According to the organization, which records migrant travel worldwide, 42 percent of illegal seaborne migrants arrived in Italy, followed by 38 percent in Greece, and 20 percent in Spain. The Geneva agency states that this compares with 45,540 recorded arrivals throughout the region in the same period in 2017, and 184,793 in 2016.

In 2015, a total of 815,000 recorded migrants arrived in Europe through Greece, according to the Greek Reporter.

Despite the decline in illegal migrant arrivals, the trip across the Black Sea to Europe remains as dangerous as ever. The IOM recorded 615 deaths throughout the period this year.

Much of the decline can be attributed to the European Union’s 3 billion euro deal with the Turkish government to stem the flow of migrants into Europe, which has threatened to “flood” Europe with migrants.
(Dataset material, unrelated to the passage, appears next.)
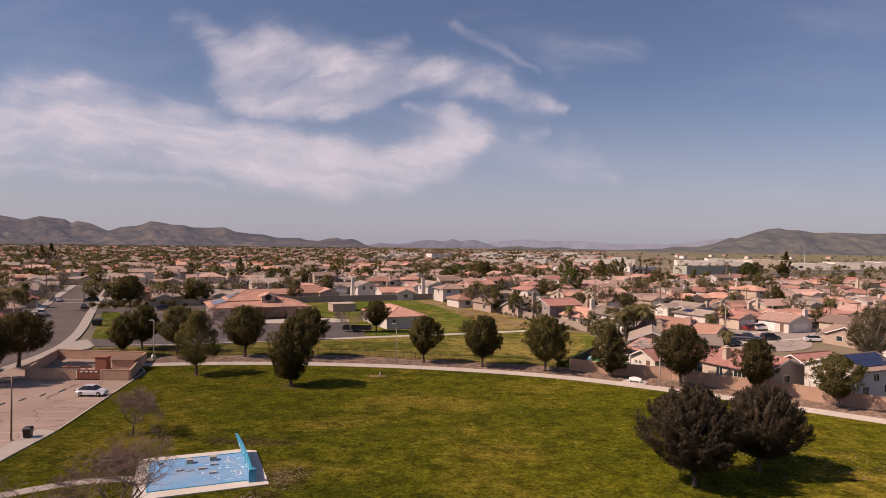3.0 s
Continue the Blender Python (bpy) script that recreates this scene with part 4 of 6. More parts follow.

Under EU law, member states are not permitted to deport failed asylum seekers who do not provide a country of origin, essentially turning them into stateless individuals. Regulations demand that failed asylum seekers can only be deported to the first EU country they arrived in. As such, countries that act as the first point of entry for illegal migrants often fail to register the arrivals to prevent them from being sent back.

Western European countries on the brunt of the refugee crisis, such as the Netherlands, have complained that as many as 95 percent of illegal migrants in the Netherlands arrived from other EU states, but were not registered anywhere else.

In a letter to the Times of London, Dutch migration minister Mark Harbers challenged the European Commission’s assurances that “The registration and fingerprinting of migrants arriving in Greece and Italy has reached a rate of almost 100 percent.”

“Only one third have been registered previously,” he wrote. “This means about two thirds still manage to enter and travel through other member states undetected and unregistered, despite all measures taken to improve registration.”

“The Netherlands ends up granting protection to large numbers of asylum seekers who consciously refuse to apply for protection in the member state of first arrival,” Harbers wrote. “Giving asylum seekers this de facto choice of which member state they want to settle in is in itself a pull factor.”